All of these discussions, as far as I am concerned, are happening on the MIR -- so autoderef is just a method call like any other.

See what I wrote above about it being hard to define where unsafe code ends. :slight_smile:

Yes! Maybe I should clarify in the post :slight_smile:

I cannot think of any.

I have been sitting on these thoughts for quite a while and wished I had them already spelled out for that discussion -- but then, that discussion certainly helped me to sharpen my thoughts and make them more precise.

Agreed.

Notice, however, that I glossed over one issue in that post: When I said all data must always be valid, I was only referring to data the compiler considers initialized. In

let x : &'static i32;

Certainly x must not be valid.

It is quite a burden. Unsafe code does things like calling size_of_val on uninitialized references -- I found an instance of this in Arc::drop_slow and I am sure I would have found more if I would have went on looking. See the PR implementing MaybeUninit for a whole bunch of examples where passing &mut T pointing to uninitialized data to known safe functions is very useful.
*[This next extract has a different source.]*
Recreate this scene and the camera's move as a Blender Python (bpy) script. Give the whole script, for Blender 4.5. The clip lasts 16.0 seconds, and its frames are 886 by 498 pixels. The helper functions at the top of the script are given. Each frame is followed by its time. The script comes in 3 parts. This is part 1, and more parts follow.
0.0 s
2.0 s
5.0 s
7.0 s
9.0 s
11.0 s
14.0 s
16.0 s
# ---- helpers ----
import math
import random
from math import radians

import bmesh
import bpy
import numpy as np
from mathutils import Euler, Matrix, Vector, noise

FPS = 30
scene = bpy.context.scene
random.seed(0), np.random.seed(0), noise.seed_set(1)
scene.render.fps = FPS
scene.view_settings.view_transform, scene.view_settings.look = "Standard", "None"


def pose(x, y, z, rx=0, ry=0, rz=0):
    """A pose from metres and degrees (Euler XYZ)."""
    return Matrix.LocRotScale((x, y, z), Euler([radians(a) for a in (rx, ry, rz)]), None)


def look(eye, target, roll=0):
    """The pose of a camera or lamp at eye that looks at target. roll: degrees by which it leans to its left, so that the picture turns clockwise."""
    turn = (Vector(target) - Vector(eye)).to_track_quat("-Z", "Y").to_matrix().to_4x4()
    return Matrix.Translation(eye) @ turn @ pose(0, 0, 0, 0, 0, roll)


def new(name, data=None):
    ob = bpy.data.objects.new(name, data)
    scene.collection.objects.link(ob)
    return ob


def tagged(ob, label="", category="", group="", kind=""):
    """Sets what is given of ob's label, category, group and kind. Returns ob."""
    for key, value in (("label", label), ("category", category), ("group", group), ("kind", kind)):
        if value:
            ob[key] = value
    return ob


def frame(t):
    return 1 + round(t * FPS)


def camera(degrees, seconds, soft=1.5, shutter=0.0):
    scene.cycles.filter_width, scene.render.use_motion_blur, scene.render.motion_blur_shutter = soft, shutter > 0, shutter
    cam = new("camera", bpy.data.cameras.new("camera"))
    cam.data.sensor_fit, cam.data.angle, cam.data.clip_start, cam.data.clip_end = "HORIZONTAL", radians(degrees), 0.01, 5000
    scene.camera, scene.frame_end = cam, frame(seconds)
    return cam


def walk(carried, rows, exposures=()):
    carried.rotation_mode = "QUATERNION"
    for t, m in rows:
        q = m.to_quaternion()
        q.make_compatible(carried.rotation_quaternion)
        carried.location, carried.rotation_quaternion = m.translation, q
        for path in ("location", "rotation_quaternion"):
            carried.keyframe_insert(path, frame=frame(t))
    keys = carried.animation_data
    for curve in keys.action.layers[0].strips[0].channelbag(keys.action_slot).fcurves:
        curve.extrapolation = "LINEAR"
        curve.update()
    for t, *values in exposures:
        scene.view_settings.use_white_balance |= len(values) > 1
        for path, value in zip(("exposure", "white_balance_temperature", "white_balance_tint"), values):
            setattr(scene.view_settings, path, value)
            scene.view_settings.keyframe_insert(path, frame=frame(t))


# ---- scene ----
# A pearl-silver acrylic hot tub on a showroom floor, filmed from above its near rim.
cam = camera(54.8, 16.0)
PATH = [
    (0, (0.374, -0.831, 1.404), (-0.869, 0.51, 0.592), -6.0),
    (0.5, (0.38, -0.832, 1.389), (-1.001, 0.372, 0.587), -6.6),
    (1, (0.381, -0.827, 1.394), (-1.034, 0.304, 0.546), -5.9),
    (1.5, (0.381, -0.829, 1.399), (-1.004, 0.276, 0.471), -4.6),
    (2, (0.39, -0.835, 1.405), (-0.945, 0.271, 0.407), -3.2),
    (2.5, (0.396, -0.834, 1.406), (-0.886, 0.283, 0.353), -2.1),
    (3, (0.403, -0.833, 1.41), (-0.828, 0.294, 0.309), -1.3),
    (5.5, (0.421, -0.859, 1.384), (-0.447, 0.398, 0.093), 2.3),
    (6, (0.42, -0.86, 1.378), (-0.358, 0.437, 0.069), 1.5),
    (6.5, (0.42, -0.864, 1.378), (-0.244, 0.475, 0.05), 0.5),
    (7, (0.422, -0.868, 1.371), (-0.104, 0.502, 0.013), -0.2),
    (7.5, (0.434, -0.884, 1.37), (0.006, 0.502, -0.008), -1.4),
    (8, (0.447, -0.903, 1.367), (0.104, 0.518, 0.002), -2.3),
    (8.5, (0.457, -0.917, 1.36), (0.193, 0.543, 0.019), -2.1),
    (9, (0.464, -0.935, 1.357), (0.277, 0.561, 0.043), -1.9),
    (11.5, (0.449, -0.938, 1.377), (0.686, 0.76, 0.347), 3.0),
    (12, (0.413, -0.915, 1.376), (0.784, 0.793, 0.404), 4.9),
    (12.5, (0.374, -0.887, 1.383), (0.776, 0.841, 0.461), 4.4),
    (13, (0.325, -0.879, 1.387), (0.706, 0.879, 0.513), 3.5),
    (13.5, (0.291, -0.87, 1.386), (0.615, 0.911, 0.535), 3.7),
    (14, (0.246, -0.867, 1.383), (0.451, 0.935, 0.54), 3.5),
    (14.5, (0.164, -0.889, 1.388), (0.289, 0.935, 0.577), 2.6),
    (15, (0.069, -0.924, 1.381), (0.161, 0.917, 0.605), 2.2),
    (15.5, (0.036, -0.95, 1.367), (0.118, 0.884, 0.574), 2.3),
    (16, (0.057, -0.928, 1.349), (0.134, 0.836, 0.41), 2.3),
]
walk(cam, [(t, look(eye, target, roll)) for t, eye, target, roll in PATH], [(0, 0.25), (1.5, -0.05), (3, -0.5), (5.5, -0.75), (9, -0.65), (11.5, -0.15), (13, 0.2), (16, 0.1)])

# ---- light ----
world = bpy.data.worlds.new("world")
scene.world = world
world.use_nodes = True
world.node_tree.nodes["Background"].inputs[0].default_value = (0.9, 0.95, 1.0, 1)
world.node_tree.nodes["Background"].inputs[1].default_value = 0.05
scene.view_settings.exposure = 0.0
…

I am a fan of saying that a safe function must only be called with safe data, ever -- but first of all we still cannot make violations of this UB (because safety cannot be checked), and secondly this is surprising to lot of people.

That is totally the case. You can only move a value if the compiler thinks it is initialized, which means at this point is must be valid or else you have UB.

If you want to write a function that receives uninhabited values, stop what you are doing.

If you want to write a function that receives uninitialized values, e.g. to initialize them, use &mut T. This will usually be generic code. (That is assuming we adapt my proposal for validity, so your &mut T must be valid but that does not require you to find a valid T.)

I consider this the most beautiful part of the whole proposal.

4 Likes

How does unchecked_get and the likes fit into this model? In the standard usage of them, there is no unsafe data involved.